- Net importers of commodities like South Korea, Morocco, India and the Philippines have managed to hold out and even profit from the current situation
- The rating for the Philippines, a country with a population of nearly 100 million, climbed from BB- in 2005 to BBB in May 2014
- In September 2015, S&P cut its rating for Brazil to BB+, which is in the speculative grade
Following the 2008 financial crisis, emerging market debt enjoyed two years of positive performance. Since then, a number of factors specific to this asset class but also independent of it, have intervened to derail its progress. First there was the crisis of confidence that affected all the eurozone peripheral countries in 2010, and particularly Greece in 2011. Two years later, on 22 May 2013, Ben Bernanke announced the end of quantitative easing through an upcoming reduction in the amount of cash injections. In the wake of this "QE tapering", the index representing the emerging markets' local debt, the GBI EM Broad Diversified, lost 14% within three months.
JPMorgan local debt index (GBI EM Broad Diversified Index)
At the end of 2014, new pressures arose in the wake of the Chinese economy's slowdown. Commodities, especially oil, were hit hard. The WTI (West Texas Intermediate) crude oil price plummeted by 59% between June 2014 and January 2015. The local debt market correction gathered pace. Some emerging markets, particularly oil-producing countries, had trouble supporting their currency. Nigeria, for example, decided to devalue its currency by 8% at the same time as raising its interest rate by 100 basis points to 13%.
The deterioration of its fundamentals reflected the difficulties encountered in the universe. In September 2015, S&P cut its rating for Brazil to BB+, which is in the speculative grade. Over the same period, the ratings for Nigeria and Angola were slashed to B+, for Ghana to B-, for Venezuela to CCC+ and for South Africa to BBB-.

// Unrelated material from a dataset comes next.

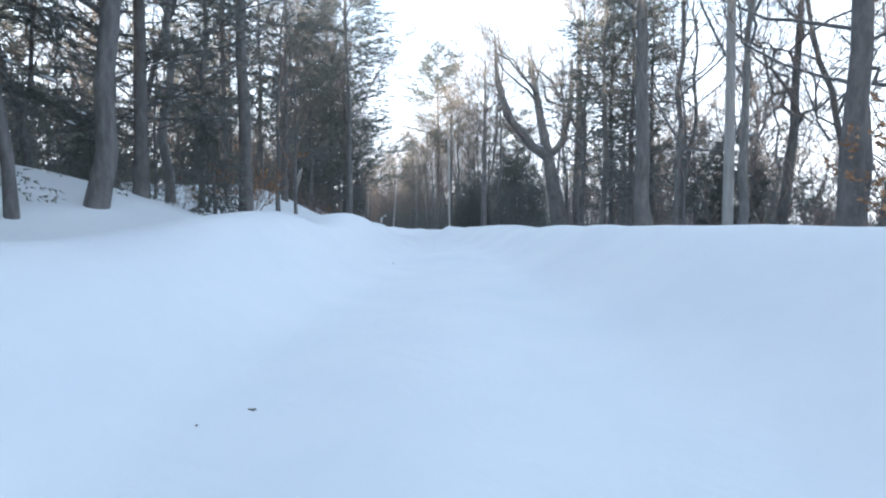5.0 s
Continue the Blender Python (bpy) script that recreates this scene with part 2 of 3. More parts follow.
# ---- trees ----
def skin(P, R, n):
    """Tubes with n sides along the lines P (m, k, 3) of radii R (m, k)."""
    m, k, _ = P.shape
    T = np.gradient(P, axis=1)
    T /= np.linalg.norm(T, axis=2, keepdims=True) + 1e-9
    main = P[:, -1] - P[:, 0]
    main /= np.linalg.norm(main, axis=1, keepdims=True) + 1e-9
    ref = np.where(np.abs(main[:, 2:3]) > 0.7, np.array([[1.0, 0, 0]]), np.array([[0, 0, 1.0]]))[:, None]
    A = np.cross(T, ref)
    A /= np.linalg.norm(A, axis=2, keepdims=True) + 1e-9
    B = np.cross(T, A)
    ang = np.arange(n) * 2 * np.pi / n
    V = P[:, :, None] + R[:, :, None, None] * (np.cos(ang)[:, None] * A[:, :, None] + np.sin(ang)[:, None] * B[:, :, None])
    base = (np.arange(m)[:, None, None] * k + np.arange(k - 1)[None, :, None]) * n
    j = np.arange(n)[None, None]
    j2 = (j + 1) % n
    F = np.stack([base + j, base + j2, base + n + j2, base + n + j], -1).reshape(-1, 4)
    return V.reshape(-1, 3), F


def joined(pieces):
    vs, fs, at = [], [], 0
    for v, f in pieces:
        vs.append(v)
        fs.append(f + at)
        at += len(v)
    return np.concatenate(vs), [row for f in fs for row in f.tolist()]


def sprout(rng, P, R, count, t0, t1, length, k, spread=1.0, along=0.5, lift=0.3, bend=0.15, wild=0.08, thin=0.55, taper=0.25, floor_r=0.004, tiers=0):
    """Side branches: count from each line of P. length: metres at the foot, shrinking to the tip."""
    m, kp, _ = P.shape
    t = t0 + (t1 - t0) * (np.arange(count)[None] + rng.random((m, count))) / count
    if tiers:
        q = (t - t0) / (t1 - t0) * tiers
        t = t0 + (t1 - t0) * (np.floor(q) + 0.5 + 0.22 * (q % 1 - 0.5)) / tiers
    s = t * (kp - 1)
    i = np.clip(s.astype(int), 0, kp - 2)
    w = (s - i)[..., None]
    rows = np.arange(m)[:, None]
    at = P[rows, i] * (1 - w) + P[rows, i + 1] * w
    r = (R[rows, i] * (1 - w[..., 0]) + R[rows, i + 1] * w[..., 0]) * thin
    tan = P[rows, i + 1] - P[rows, i]
    tan /= np.linalg.norm(tan, axis=-1, keepdims=True) + 1e-9
    side = rng.normal(size=tan.shape)
    side -= (side * tan).sum(-1, keepdims=True) * tan
    side /= np.linalg.norm(side, axis=-1, keepdims=True) + 1e-9
    d = along * tan + spread * side + np.array([0, 0, lift])
    d /= np.linalg.norm(d, axis=-1, keepdims=True) + 1e-9
    ln = length * (1 - 0.55 * (t - t0) / max(t1 - t0, 1e-6)) * rng.uniform(0.55, 1.2, t.shape)
    q = np.linspace(0, 1, k)
    jitter = np.cumsum(rng.normal(scale=wild, size=(m, count, k, 3)), axis=2)
    jitter -= jitter[:, :, :1]
    line = at[:, :, None] + ln[..., None, None] * (d[:, :, None] * q[:, None] + np.array([0, 0, bend]) * (q**2)[:, None] + jitter / k**0.5)
    rad = np.maximum(r[..., None] * (1 - (1 - taper) * q), floor_r)
    return line.reshape(-1, k, 3), rad.reshape(-1, k)


def stem(rng, h, r0, k=12, lean=(0, 0), wobble=0.02, flare=1.5, tip=0.25):
    q = np.linspace(0, 1, k)
    off = np.cumsum(rng.normal(scale=wobble * h / k**0.5, size=(k, 2)), axis=0)
    off -= off[0]
    z = q * h
    P = np.stack([off[:, 0] + lean[0] * z, off[:, 1] + lean[1] * z, z - 0.3], -1)
    R = r0 * (1 - (1 - tip) * q) * (1 + (flare - 1) * np.exp(-z / (2.2 * r0 + 0.05)))
    return P[None], R[None]


def empty(name):
    return new(name)


def blades(rng, P, per, length, width, droop=0.0, flat=1.0):
    """Small three-cornered sprays of needles along the lines P."""
    m, k, _ = P.shape
    t = rng.random((m, per)) ** 0.7 * (k - 1)
    i = np.clip(t.astype(int), 0, k - 2)
    w = (t - i)[..., None]
    rows = np.arange(m)[:, None]
    at = P[rows, i] * (1 - w) + P[rows, i + 1] * w
    tan = P[rows, i + 1] - P[rows, i]
    tan /= np.linalg.norm(tan, axis=-1, keepdims=True) + 1e-9
    d = 0.7 * tan + rng.normal(scale=0.6, size=tan.shape) * (1, 1, flat) + np.array([0, 0, droop])
    d /= np.linalg.norm(d, axis=-1, keepdims=True) + 1e-9
    side = np.cross(d, rng.normal(size=d.shape))
    side /= np.linalg.norm(side, axis=-1, keepdims=True) + 1e-9
    ln = length * rng.uniform(0.6, 1.3, (m, per, 1))
    a, b, c = at + side * width / 2, at - side * width / 2, at + d * ln
    V = np.stack([a, b, c], 2).reshape(-1, 3)
    return V, np.arange(len(V)).reshape(-1, 3)


def slivers(rng, P, R, count, length, width, spread=0.8, lift=0.2):
    """The finest twigs: one slim tapering blade each."""
    m, k, _ = P.shape
    t = (0.1 + 0.9 * (np.arange(count)[None] + rng.random((m, count))) / count) * (k - 1)
    i = np.clip(t.astype(int), 0, k - 2)
    w = (t - i)[..., None]
    rows = np.arange(m)[:, None]
    at = P[rows, i] * (1 - w) + P[rows, i + 1] * w
    tan = P[rows, i + 1] - P[rows, i]
    tan /= np.linalg.norm(tan, axis=-1, keepdims=True) + 1e-9
    side = rng.normal(size=tan.shape)
    side /= np.linalg.norm(side, axis=-1, keepdims=True)
    d = 0.7 * tan + spread * side + np.array([0, 0, lift])
    d /= np.linalg.norm(d, axis=-1, keepdims=True) + 1e-9
    across = np.cross(d, rng.normal(size=d.shape))
    across /= np.linalg.norm(across, axis=-1, keepdims=True) + 1e-9
    ln = length * rng.uniform(0.4, 1.2, (m, count, 1))
    V = np.stack([at + across * width / 2, at - across * width / 2, at + d * ln], 2).reshape(-1, 3)
    return V, np.arange(len(V)).reshape(-1, 3)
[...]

Differentiation is still possible
In contrast to countries like Brazil and Russia, other economies have managed to hold out and even profit from the current situation. Generally speaking, these are net importers of commodities like South Korea, Morocco, India and the Philippines. For example, the latter's rating has risen steadily since 2009.
Brazil's current account deficit
Brazil's debt to GDP ratio
Philippines: annual growth rate
Philippines: current account as % of GDP
Philippines: trade balance extract
In fact, the rating for the Philippines, a country with a population of nearly 100 million, climbed from BB- in 2005 to BBB in May 2014. This improvement was confirmed by the direction of its debt (falling constantly for ten years), the dynamism of its economy, and its resilience to the slowdown of the Chinese economy.
Coface lists the main strengths of the Philippines' economy as follows:
- successful economy in electronics (40% of exports)
- exports from the country to emerging Asia constantly increasing
- household consumption and external accounts benefit from expatriate workers' remittances
- corporate services outsourcing sector is booming
The markets have naturally taken account of these relative strengths and weaknesses. The following graph shows this. It traces the evolution, from a base of 100, of the JPMorgan sub-indices for the debt of Brazil and the Philippines in USD. Apart from the fact that Brazil, the former market star, was already underperforming in the first half of 2012 (it was then that its debt started to get out of control and the real began its long depreciation), we can draw two main observations from this graph:
- in 2013, Ben Bernanke's announcement of tapering (see above) weighed indiscriminately on both issuers,
- on the other hand, at the end of 2014 and during 2015, both the slump in oil prices and the depreciation of the yuan affected the Brazilian index without excessively disrupting the Philippines' debt.